Extracted entries:
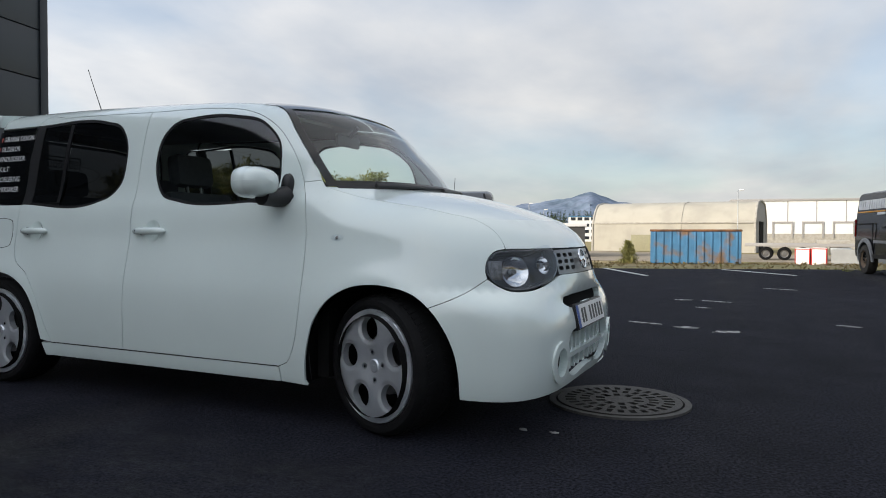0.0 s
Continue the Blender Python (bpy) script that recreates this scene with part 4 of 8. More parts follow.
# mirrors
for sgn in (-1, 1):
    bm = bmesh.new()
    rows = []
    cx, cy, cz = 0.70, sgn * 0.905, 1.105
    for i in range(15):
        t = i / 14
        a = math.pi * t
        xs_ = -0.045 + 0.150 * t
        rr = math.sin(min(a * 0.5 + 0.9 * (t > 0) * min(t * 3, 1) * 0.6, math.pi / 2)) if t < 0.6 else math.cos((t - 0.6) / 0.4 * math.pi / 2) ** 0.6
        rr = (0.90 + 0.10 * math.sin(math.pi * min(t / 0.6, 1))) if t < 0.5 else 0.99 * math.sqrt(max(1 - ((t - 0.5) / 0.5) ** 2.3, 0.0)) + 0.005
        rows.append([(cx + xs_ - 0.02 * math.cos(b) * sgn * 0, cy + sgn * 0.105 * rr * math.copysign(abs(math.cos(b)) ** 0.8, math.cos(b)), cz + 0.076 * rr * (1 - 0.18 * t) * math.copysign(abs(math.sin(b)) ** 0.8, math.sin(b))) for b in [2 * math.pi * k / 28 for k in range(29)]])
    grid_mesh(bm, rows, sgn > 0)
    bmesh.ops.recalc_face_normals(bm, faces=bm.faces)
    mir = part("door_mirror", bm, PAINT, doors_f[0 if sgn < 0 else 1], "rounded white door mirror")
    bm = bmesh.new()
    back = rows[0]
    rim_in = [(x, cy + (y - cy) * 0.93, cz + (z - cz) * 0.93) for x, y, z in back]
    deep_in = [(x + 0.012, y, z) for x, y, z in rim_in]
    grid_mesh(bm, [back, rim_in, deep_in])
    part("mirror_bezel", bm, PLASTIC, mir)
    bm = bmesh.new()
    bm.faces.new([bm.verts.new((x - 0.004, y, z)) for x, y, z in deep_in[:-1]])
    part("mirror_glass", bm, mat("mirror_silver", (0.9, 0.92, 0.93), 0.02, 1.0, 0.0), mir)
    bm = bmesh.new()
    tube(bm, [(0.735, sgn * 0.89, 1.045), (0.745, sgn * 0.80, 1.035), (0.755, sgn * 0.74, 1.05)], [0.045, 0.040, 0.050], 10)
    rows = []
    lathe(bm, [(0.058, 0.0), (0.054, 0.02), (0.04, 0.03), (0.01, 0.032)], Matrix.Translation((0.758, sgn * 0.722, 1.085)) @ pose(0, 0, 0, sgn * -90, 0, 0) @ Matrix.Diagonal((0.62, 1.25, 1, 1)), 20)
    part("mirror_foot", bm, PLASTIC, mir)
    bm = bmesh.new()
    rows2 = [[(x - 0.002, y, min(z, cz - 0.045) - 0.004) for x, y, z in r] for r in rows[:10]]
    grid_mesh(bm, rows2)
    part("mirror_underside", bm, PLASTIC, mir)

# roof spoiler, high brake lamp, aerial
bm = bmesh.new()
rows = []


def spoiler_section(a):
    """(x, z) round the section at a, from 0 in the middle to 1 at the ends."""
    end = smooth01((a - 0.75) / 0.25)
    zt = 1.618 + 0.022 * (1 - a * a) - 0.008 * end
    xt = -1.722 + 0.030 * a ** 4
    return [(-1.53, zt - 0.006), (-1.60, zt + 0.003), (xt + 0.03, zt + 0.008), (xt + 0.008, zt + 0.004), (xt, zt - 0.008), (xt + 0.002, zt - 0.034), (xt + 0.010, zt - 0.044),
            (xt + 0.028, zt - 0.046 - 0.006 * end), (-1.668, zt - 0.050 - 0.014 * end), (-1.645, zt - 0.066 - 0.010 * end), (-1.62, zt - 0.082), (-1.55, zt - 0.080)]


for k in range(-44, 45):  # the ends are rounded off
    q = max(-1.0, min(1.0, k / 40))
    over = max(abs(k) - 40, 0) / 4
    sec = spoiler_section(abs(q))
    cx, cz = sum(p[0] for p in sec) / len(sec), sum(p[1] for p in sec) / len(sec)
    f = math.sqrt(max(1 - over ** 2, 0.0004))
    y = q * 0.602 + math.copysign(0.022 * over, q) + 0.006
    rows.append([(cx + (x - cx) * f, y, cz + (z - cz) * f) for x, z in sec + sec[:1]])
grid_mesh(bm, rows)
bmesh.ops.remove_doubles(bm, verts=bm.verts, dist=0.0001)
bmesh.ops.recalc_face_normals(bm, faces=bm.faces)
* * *
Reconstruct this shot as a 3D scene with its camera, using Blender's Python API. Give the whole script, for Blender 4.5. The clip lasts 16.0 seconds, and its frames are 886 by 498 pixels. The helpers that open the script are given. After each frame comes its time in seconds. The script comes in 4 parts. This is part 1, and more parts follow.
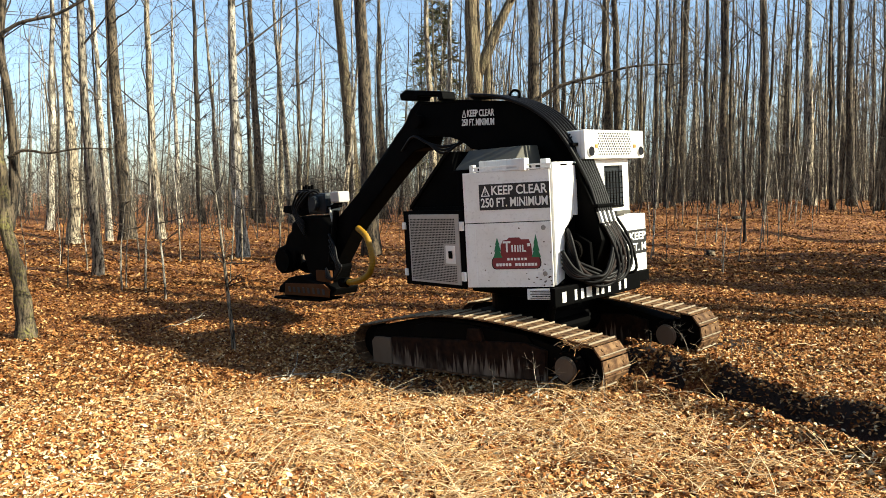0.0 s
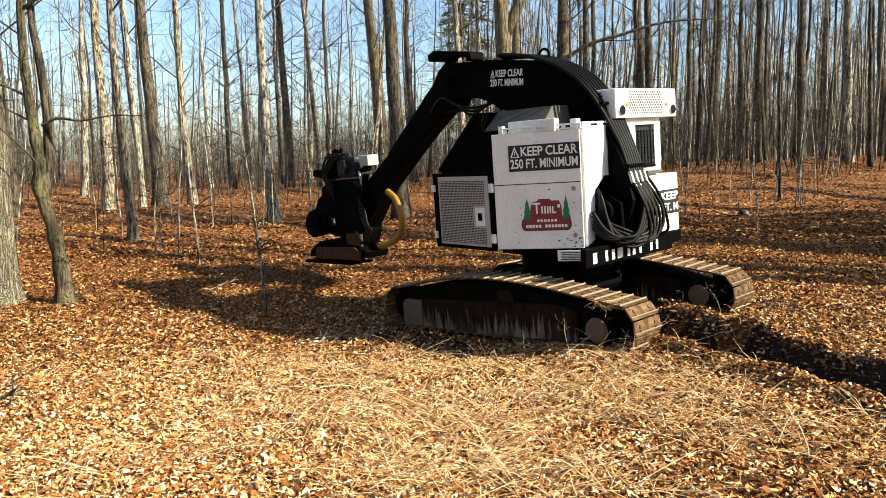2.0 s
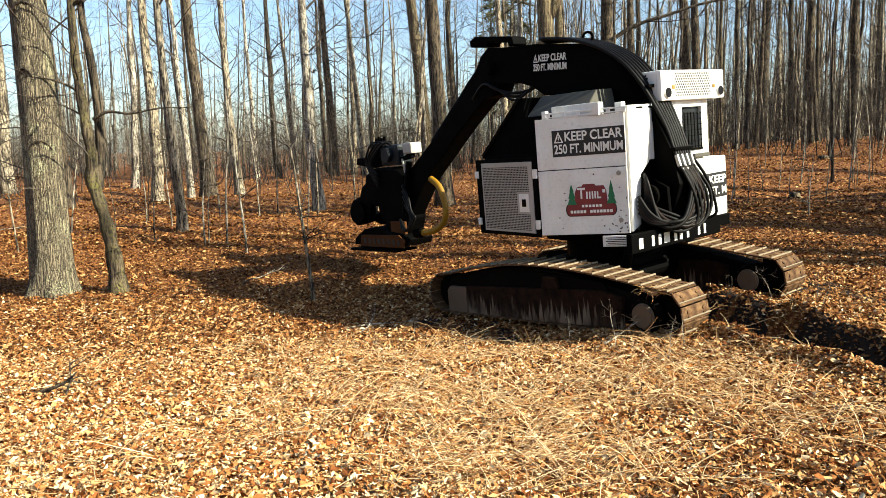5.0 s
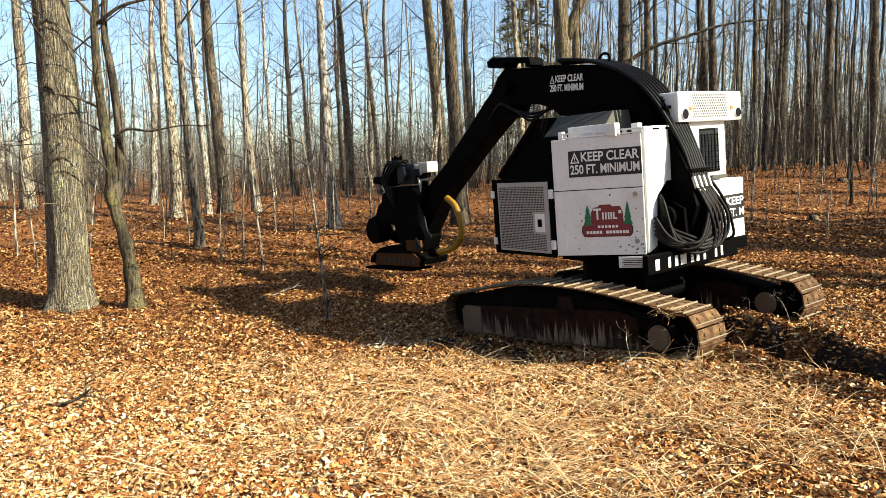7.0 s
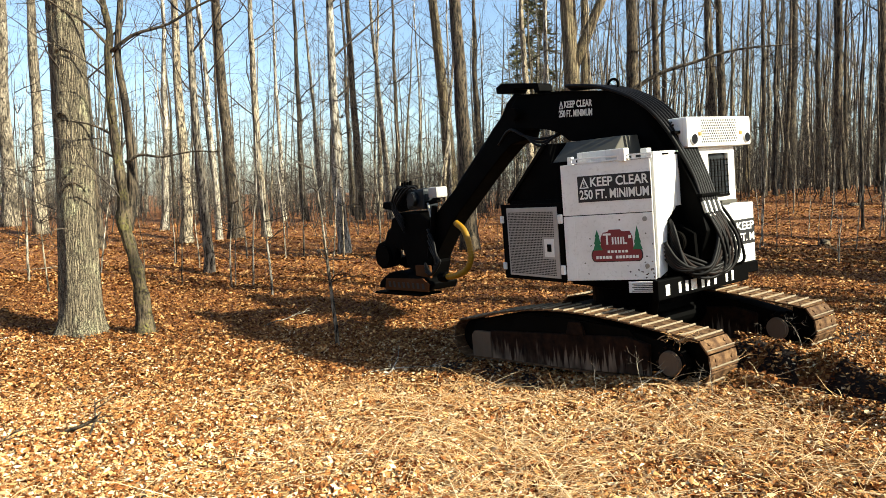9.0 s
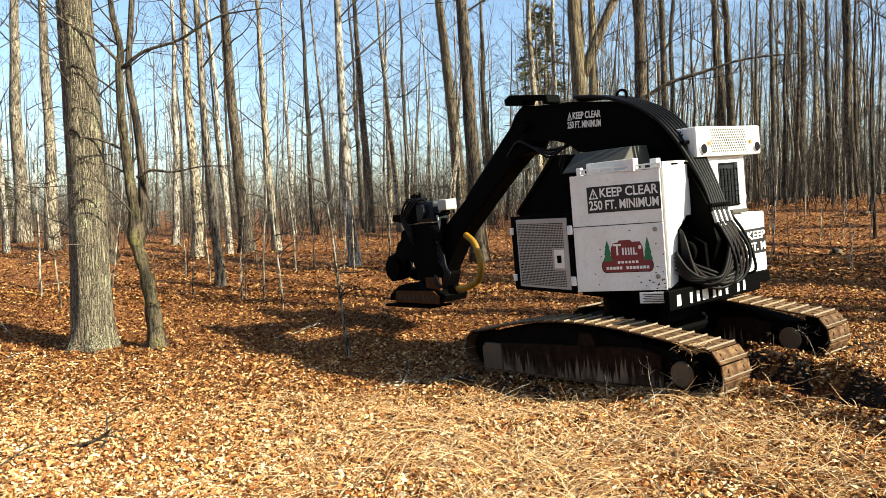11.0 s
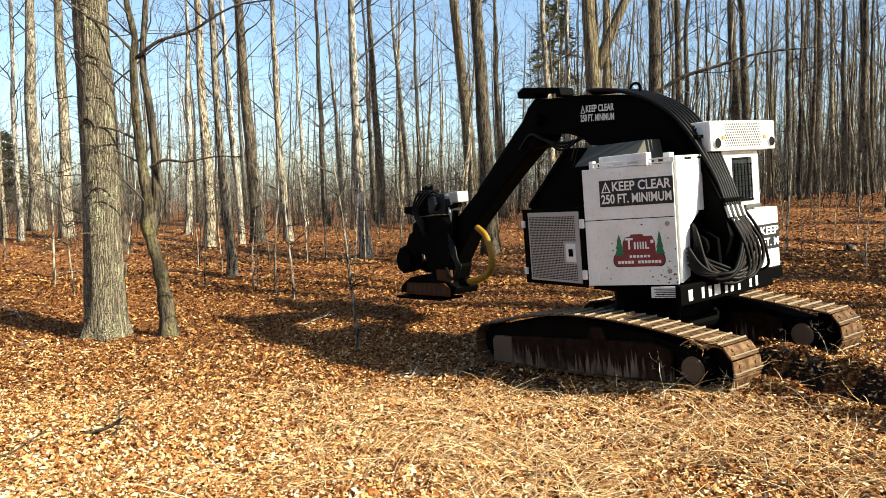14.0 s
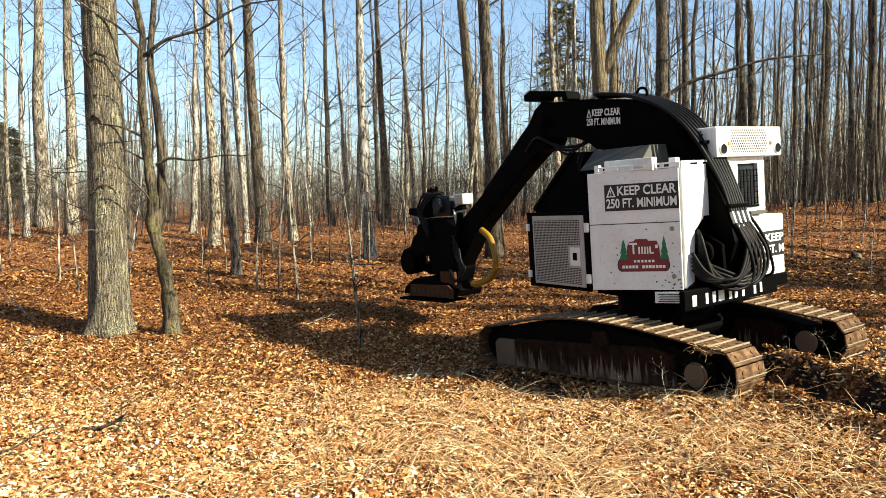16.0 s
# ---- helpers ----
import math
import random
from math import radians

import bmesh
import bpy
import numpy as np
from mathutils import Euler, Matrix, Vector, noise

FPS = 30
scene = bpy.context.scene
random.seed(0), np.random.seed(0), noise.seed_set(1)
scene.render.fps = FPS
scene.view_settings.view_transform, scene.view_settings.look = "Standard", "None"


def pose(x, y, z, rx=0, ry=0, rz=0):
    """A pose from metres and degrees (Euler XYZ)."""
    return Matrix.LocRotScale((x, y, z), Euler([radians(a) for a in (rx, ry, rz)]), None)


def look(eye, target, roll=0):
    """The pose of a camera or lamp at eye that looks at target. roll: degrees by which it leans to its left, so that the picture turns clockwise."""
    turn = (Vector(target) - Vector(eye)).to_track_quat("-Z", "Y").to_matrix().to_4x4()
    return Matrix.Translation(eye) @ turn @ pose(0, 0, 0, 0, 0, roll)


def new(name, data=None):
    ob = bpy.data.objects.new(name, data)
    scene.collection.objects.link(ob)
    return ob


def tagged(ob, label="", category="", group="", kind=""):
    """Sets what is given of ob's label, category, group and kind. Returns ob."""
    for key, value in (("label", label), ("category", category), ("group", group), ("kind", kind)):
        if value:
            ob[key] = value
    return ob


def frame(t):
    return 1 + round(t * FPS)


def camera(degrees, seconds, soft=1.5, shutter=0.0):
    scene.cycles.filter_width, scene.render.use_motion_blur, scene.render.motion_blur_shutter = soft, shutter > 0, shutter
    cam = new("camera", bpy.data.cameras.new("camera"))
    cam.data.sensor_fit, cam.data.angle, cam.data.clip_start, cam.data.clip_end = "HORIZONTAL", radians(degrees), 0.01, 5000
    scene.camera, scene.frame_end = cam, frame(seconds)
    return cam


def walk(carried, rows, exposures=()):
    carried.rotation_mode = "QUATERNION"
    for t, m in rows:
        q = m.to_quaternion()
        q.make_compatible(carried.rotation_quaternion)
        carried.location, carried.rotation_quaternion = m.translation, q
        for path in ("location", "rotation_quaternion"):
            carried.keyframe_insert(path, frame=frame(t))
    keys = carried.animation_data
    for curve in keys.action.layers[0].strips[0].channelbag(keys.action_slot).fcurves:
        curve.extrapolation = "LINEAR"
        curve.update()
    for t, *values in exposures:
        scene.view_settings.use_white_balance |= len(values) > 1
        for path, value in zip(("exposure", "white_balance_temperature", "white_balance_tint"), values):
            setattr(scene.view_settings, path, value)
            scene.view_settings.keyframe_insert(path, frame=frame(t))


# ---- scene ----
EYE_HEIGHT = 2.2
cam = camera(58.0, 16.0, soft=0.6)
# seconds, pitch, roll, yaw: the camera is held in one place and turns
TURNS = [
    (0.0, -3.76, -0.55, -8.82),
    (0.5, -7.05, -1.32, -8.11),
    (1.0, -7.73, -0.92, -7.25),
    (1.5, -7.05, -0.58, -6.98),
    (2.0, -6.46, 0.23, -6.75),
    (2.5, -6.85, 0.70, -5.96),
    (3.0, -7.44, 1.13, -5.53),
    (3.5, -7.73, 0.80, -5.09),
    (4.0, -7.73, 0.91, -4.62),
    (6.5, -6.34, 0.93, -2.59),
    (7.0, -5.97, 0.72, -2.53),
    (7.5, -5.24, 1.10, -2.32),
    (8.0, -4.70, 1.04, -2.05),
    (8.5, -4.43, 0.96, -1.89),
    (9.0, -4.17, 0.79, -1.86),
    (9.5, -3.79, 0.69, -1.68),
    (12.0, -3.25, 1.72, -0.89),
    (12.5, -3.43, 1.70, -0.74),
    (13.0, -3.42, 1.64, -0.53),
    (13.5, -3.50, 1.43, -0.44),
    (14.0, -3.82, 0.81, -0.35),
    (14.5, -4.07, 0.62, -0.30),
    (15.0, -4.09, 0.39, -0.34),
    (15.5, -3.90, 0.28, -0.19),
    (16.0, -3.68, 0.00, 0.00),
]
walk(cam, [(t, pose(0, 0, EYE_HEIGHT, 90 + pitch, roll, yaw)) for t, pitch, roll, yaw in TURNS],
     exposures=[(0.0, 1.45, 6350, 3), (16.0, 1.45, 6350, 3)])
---
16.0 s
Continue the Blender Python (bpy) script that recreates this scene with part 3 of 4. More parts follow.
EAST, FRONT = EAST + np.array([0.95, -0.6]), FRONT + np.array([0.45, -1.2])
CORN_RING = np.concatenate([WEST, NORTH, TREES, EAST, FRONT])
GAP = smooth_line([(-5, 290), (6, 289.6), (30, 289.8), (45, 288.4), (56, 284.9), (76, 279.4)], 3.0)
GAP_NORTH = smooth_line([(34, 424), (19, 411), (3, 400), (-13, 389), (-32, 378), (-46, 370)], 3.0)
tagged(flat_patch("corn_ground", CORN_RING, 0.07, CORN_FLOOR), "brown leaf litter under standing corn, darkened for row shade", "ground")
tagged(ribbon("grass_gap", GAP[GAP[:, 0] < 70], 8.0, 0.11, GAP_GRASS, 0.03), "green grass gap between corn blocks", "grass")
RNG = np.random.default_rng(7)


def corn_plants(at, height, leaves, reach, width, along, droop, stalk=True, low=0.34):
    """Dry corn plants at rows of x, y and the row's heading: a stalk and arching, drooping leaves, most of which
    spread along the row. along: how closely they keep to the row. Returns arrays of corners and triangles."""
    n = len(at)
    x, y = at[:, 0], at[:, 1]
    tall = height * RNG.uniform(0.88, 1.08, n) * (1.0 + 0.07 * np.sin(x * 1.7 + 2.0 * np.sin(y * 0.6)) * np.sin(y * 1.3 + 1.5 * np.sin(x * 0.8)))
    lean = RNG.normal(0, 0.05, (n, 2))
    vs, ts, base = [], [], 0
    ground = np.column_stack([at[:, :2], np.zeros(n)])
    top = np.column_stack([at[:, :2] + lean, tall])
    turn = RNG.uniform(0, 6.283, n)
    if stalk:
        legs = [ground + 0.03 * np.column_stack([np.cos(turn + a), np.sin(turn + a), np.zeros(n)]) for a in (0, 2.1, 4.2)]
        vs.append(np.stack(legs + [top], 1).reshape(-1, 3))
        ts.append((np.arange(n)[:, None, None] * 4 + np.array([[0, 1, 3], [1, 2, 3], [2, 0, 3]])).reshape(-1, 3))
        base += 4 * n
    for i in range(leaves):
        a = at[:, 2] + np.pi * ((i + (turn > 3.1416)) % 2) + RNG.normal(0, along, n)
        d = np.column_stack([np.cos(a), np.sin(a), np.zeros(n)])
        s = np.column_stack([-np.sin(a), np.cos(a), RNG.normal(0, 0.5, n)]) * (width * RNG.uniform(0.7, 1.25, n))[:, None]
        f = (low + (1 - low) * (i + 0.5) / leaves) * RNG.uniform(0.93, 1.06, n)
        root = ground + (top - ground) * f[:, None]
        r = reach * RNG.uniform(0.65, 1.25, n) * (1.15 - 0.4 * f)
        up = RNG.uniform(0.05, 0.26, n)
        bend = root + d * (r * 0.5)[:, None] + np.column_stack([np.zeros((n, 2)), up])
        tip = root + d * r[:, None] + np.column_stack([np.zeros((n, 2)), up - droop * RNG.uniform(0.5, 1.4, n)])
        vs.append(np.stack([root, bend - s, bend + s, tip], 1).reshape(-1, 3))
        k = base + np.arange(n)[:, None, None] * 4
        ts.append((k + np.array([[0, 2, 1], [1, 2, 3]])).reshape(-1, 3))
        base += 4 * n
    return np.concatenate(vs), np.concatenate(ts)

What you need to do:
Leave out the pictures and give again exactly the lines from the one with "Reconstruct this shot" through the one with "of a camera", and no others.

Result of this exercise:
Reconstruct this shot as a 3D scene with its camera, using Blender's Python API. Give the whole script, for Blender 4.5. The clip lasts 16.0 seconds, and its frames are 886 by 498 pixels. The helpers that open the script are given. After each frame comes its time in seconds. The script comes in 4 parts. This is part 1, and more parts follow.
0.0 s
2.0 s
5.0 s
7.0 s
9.0 s
11.0 s
14.0 s
16.0 s
# ---- helpers ----
import math
import random
from math import radians

import bmesh
import bpy
import numpy as np
from mathutils import Euler, Matrix, Vector, noise

FPS = 30
scene = bpy.context.scene
random.seed(0), np.random.seed(0), noise.seed_set(1)
scene.render.fps = FPS
scene.view_settings.view_transform, scene.view_settings.look = "Standard", "None"


def pose(x, y, z, rx=0, ry=0, rz=0):
    """A pose from metres and degrees (Euler XYZ)."""
    return Matrix.LocRotScale((x, y, z), Euler([radians(a) for a in (rx, ry, rz)]), None)


def look(eye, target, roll=0):
    """The pose of a camera or lamp at eye that looks at target. roll: degrees by which it leans to its left, so that the picture turns clockwise."""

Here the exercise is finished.